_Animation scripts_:
——————————

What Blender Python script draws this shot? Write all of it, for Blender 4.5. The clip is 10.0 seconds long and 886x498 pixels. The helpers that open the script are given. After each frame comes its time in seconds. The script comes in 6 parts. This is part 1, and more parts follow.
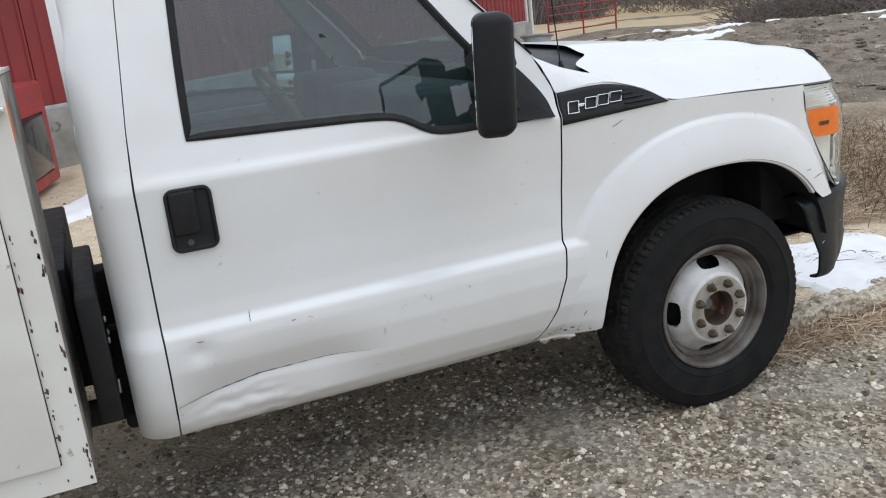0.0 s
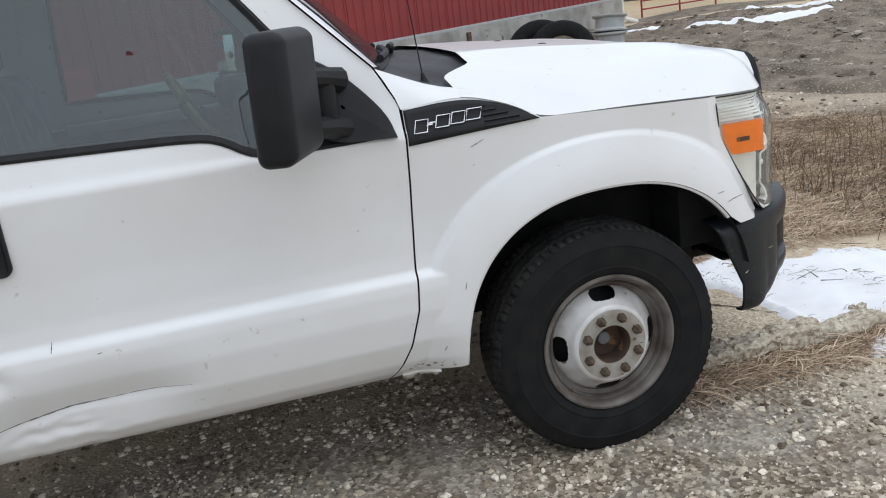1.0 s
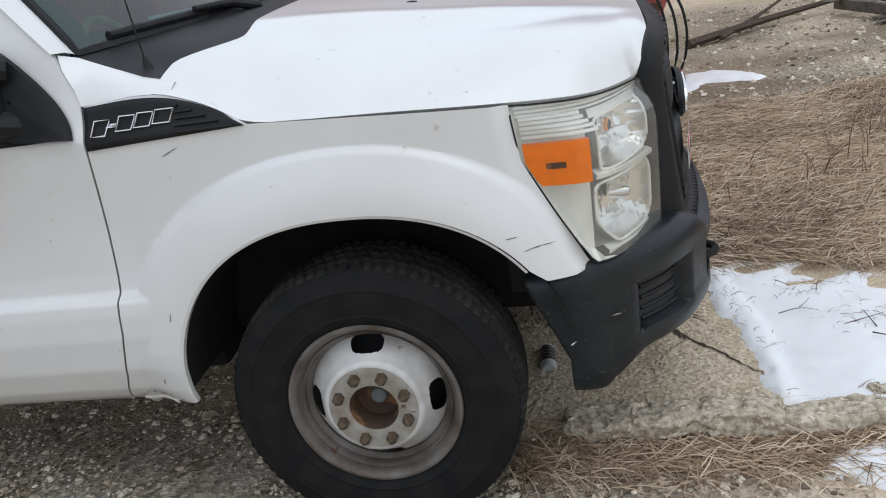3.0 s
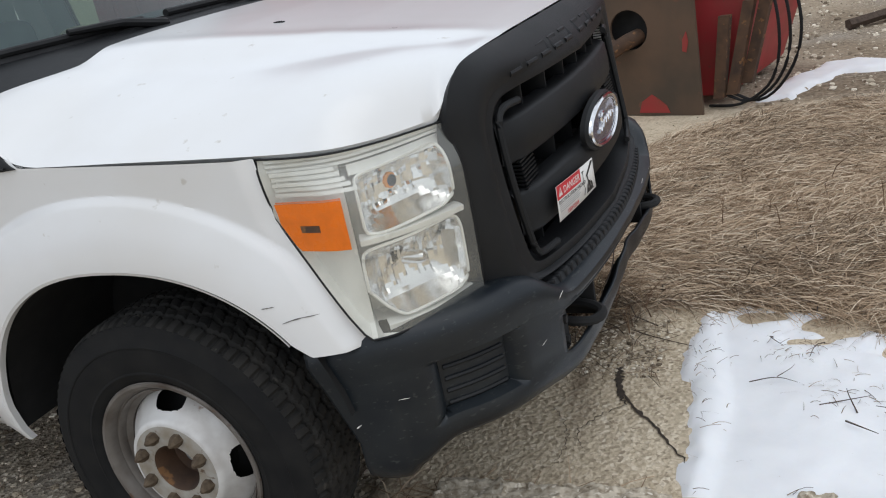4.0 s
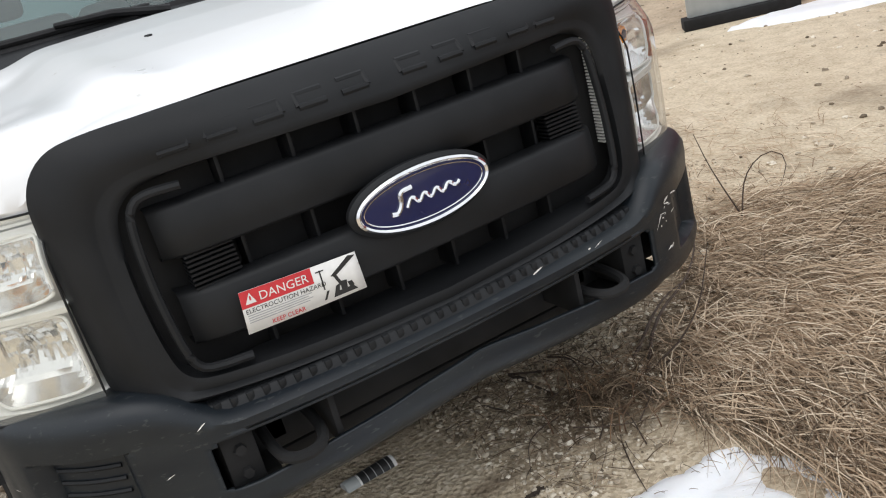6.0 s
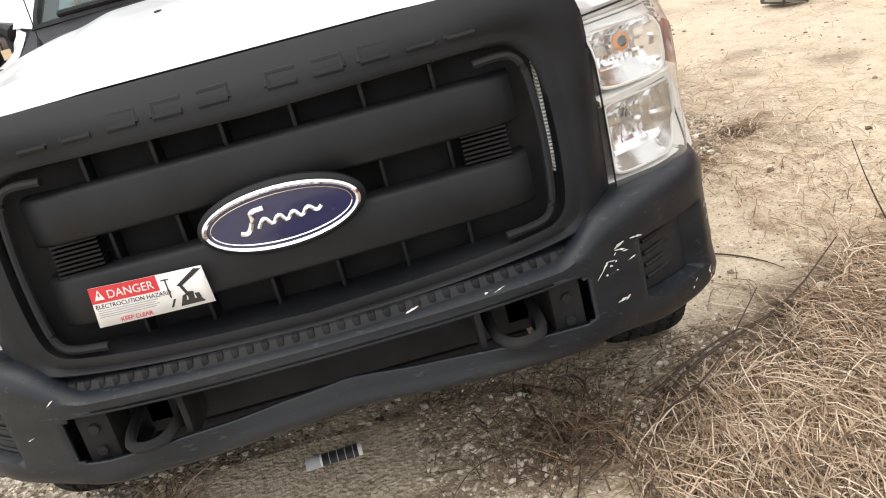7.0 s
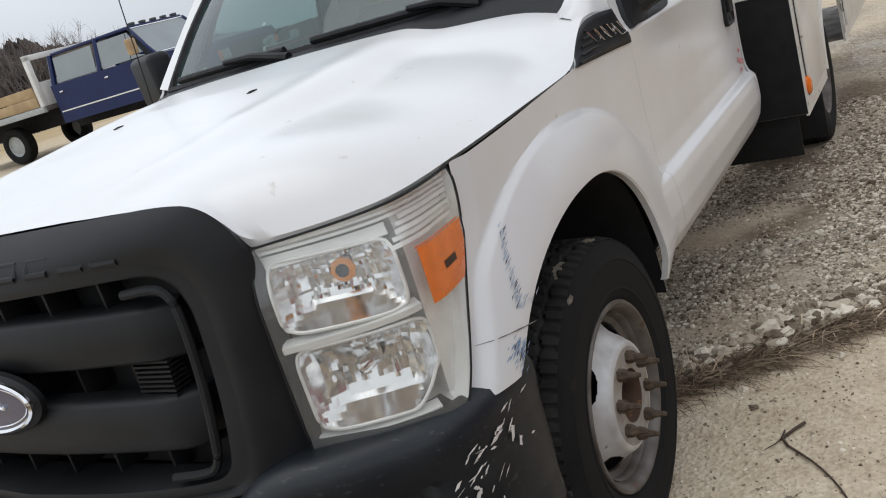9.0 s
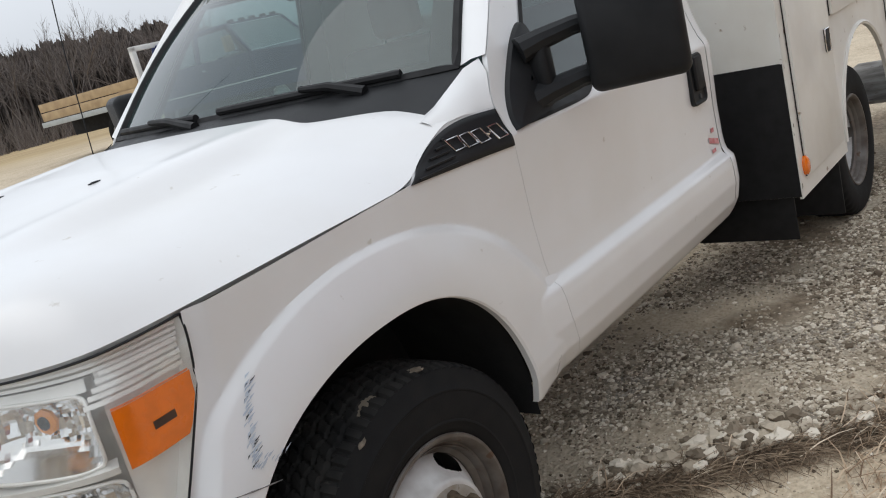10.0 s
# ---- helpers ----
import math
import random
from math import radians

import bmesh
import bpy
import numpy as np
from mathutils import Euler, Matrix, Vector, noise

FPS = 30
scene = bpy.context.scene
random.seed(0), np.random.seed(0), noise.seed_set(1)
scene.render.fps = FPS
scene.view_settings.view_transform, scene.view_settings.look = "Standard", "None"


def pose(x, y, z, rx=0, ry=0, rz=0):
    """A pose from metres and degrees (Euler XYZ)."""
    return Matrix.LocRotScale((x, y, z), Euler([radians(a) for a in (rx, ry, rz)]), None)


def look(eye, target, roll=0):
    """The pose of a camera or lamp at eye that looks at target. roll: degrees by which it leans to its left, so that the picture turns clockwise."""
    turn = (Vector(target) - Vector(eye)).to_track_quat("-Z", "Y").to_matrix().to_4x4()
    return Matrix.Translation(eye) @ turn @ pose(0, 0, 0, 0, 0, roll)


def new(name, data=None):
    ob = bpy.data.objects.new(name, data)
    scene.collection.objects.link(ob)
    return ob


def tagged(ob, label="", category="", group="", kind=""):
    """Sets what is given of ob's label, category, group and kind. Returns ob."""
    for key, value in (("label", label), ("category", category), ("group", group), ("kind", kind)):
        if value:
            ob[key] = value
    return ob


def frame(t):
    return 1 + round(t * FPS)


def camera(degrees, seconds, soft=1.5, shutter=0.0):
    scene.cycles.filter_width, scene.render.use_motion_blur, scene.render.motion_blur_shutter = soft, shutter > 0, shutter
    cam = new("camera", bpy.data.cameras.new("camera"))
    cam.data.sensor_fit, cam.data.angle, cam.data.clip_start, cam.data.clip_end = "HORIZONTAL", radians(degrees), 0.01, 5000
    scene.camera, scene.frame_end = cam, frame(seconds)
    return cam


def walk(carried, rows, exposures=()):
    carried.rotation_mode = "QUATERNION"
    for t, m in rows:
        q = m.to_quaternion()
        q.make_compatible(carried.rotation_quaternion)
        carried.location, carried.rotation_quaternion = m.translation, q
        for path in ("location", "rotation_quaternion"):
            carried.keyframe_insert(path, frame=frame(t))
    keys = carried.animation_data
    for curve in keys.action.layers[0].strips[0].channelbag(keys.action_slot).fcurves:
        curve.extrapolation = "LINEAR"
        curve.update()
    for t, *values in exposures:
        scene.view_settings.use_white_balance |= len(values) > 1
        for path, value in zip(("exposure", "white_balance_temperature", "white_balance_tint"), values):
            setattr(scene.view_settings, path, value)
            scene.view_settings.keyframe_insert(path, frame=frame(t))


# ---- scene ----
cam = camera(53.8, 10.0, soft=1.1)
PATH = [
    (0, (-2.05, -3.492, 1.594), (-1.345, -1.7, 1.056), -6.4),
    (0.5, (-1.583, -3.487, 1.586), (-0.94, -1.672, 1.046), -7.0),
    (1, (-1.159, -3.532, 1.596), (-0.699, -1.668, 1.036), -7.3),
    (1.5, (-0.713, -3.451, 1.611), (-0.49, -1.546, 1.045), -8.0),
    (2, (-0.283, -3.3, 1.614), (-0.158, -1.393, 1.026), -8.1),
    (2.2, (-0.069, -3.284, 1.568), (-0.03, -1.371, 0.987), -9.0),
    (3.3, (0.936, -2.859, 1.595), (0.455, -1.07, 0.864), -9.5),
    (3.5, (1.145, -2.79, 1.535), (0.582, -1.01, 0.817), -10.5),
    (4, (1.555, -2.388, 1.532), (0.724, -0.705, 0.841), -11.5),
    (4.5, (1.889, -2.05, 1.531), (0.78, -0.515, 0.889), -11.7),
    (5, (2.192, -1.664, 1.527), (0.788, -0.386, 0.896), -14.3),
    (5.5, (2.37, -1.23, 1.523), (0.827, -0.154, 0.843), -15.5),
    (5.7, (2.452, -1.05, 1.479), (0.858, -0.058, 0.791), -15.3),
    (6.8, (2.66, 0.045, 1.422), (0.793, 0.253, 0.736), -14.4),
    (7, (2.673, 0.249, 1.402), (0.796, 0.303, 0.714), -14.8),
    (7.5, (2.57, 0.713, 1.398), (0.707, 0.301, 0.797), -15.9),
    (8, (2.356, 1.156, 1.415), (0.554, 0.483, 0.867), -16.1),
    (8.5, (2.161, 1.57, 1.447), (0.442, 0.688, 0.928), -15.9),
    (9, (1.843, 1.809, 1.464), (0.245, 0.741, 0.912), -17.3),
    (9.5, (1.625, 2.101, 1.48), (0.1, 0.932, 0.926), -16.7),
    (10, (1.278, 2.291, 1.525), (-0.186, 1.021, 1.03), -14.8),
]
walk(cam, [(t, look(eye, target, roll)) for t, eye, target, roll in PATH], exposures=[(0, 0.06, 6250, 10), (2.0, 0.0, 6250, 10), (3.5, -0.13, 6300, 10), (4.2, -0.10, 6400, 10), (5.5, 0.0, 6500, 10), (6.6, 0.65, 6900, 12), (7.0, 0.78, 7000, 13), (7.5, 0.65, 6950, 12), (8.0, 0.27, 6800, 10), (8.5, 0.08, 6550, 10), (9.0, 0.0, 6500, 10), (10, -0.02, 6500, 10)])

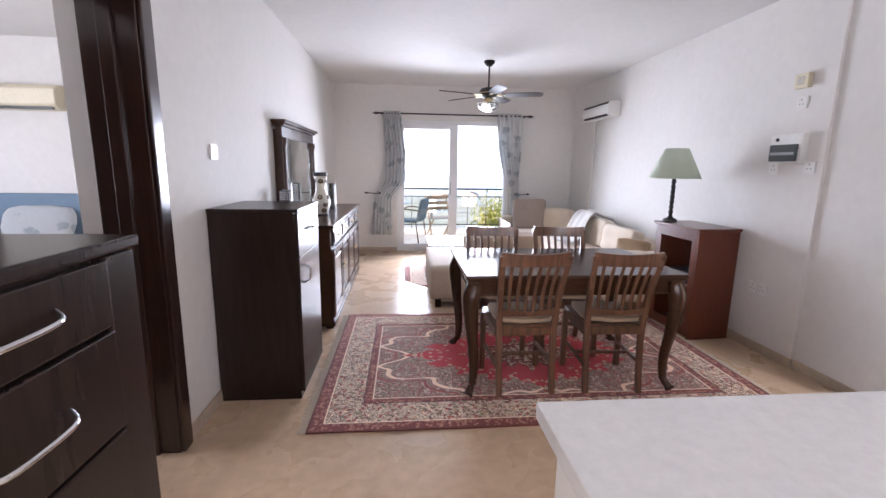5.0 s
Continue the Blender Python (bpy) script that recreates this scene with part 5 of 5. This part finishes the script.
def charm(z, kind):
    c = thing("door_charm", "small grey metal charm hanging on the door", "charm", pose(5.988, 5.015, z), group="door charms")
    part("cord", tube([(0, 0, 0.0), (0, 0, 0.12)], 0.004, 6), GREY_PLASTIC, c)
    if kind:
        out = [(0.045 * math.sin(t) ** 3, 0.003 * (13 * math.cos(t) - 5 * math.cos(2 * t) - 2 * math.cos(3 * t) - math.cos(4 * t)) - 0.02) for t in [2 * math.pi * k / 24 for k in range(24)]]
        part("heart", slab(out, -0.006, 0.004, 0.0, "x"), STEEL, c)
        part("tassel", lathe([(0.004, -0.12), (0.01, -0.10), (0.006, -0.07)], 8), GREY_PLASTIC, c)
    else:
        part("bead", lathe([(0.0, -0.025), (0.02, -0.012), (0.02, 0.0), (0.0, 0.012)], 12), BLACK_IRON, c)
        part("bell", lathe([(0.022, -0.075), (0.014, -0.05), (0.006, -0.03)], 12), STEEL, c)


charm(1.41, 0)
charm(1.20, 1)


def lettering(text, size, at, mat, parent):
    cu = bpy.data.curves.new("lettering", "FONT")
    cu.body, cu.size, cu.extrude, cu.align_x, cu.align_y = text, size, 0.0012, "CENTER", "CENTER"
    tmp = new("tmp", cu)
    me = bpy.data.meshes.new_from_object(tmp.evaluated_get(bpy.context.evaluated_depsgraph_get()))
    bpy.data.objects.remove(tmp)
    me.materials.append(mat)
    o = new("lettering", me)
    o.parent = parent
    o.matrix_basis = at
    return o


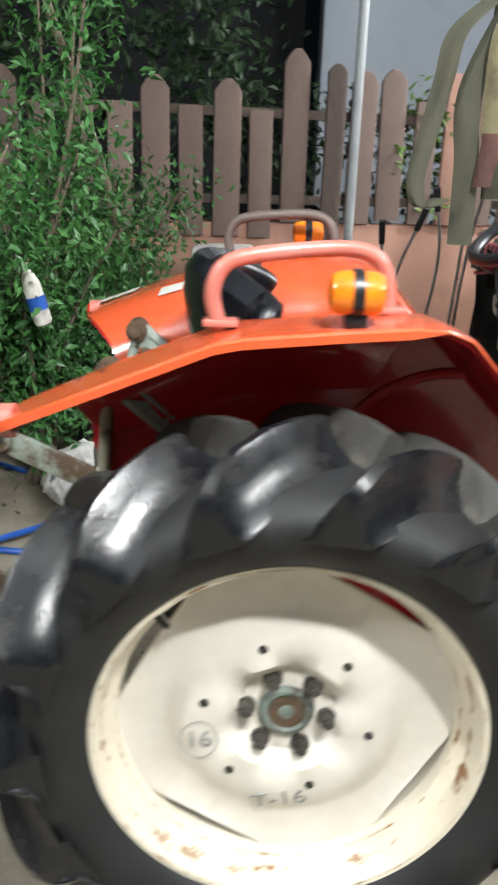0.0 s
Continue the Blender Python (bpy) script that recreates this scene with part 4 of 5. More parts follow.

——————————

_Exercise brief_:
Set down exactly the lines from the line that contains "turn = (Vector(target)" to the line that contains "scene.view_settings.use_white_balance |= len(values)", both lines included, and nothing more.

_Solution to the problem_:
    turn = (Vector(target) - Vector(eye)).to_track_quat("-Z", "Y").to_matrix().to_4x4()
    return Matrix.Translation(eye) @ turn @ pose(0, 0, 0, 0, 0, roll)


def new(name, data=None):
    ob = bpy.data.objects.new(name, data)
    scene.collection.objects.link(ob)
    return ob


def tagged(ob, label="", category="", group="", kind=""):
    """Sets what is given of ob's label, category, group and kind. Returns ob."""
    for key, value in (("label", label), ("category", category), ("group", group), ("kind", kind)):
        if value:
            ob[key] = value
    return ob


def frame(t):
    return 1 + round(t * FPS)


def camera(degrees, seconds, soft=1.5, shutter=0.0):
    scene.cycles.filter_width, scene.render.use_motion_blur, scene.render.motion_blur_shutter = soft, shutter > 0, shutter
    cam = new("camera", bpy.data.cameras.new("camera"))
    cam.data.sensor_fit, cam.data.angle, cam.data.clip_start, cam.data.clip_end = "HORIZONTAL", radians(degrees), 0.01, 5000
    scene.camera, scene.frame_end = cam, frame(seconds)
    return cam


def walk(carried, rows, exposures=()):
    carried.rotation_mode = "QUATERNION"
    for t, m in rows:
        q = m.to_quaternion()
        q.make_compatible(carried.rotation_quaternion)
        carried.location, carried.rotation_quaternion = m.translation, q
        for path in ("location", "rotation_quaternion"):
            carried.keyframe_insert(path, frame=frame(t))
    keys = carried.animation_data
    for curve in keys.action.layers[0].strips[0].channelbag(keys.action_slot).fcurves:
        curve.extrapolation = "LINEAR"
        curve.update()
    for t, *values in exposures:
        scene.view_settings.use_white_balance |= len(values) > 1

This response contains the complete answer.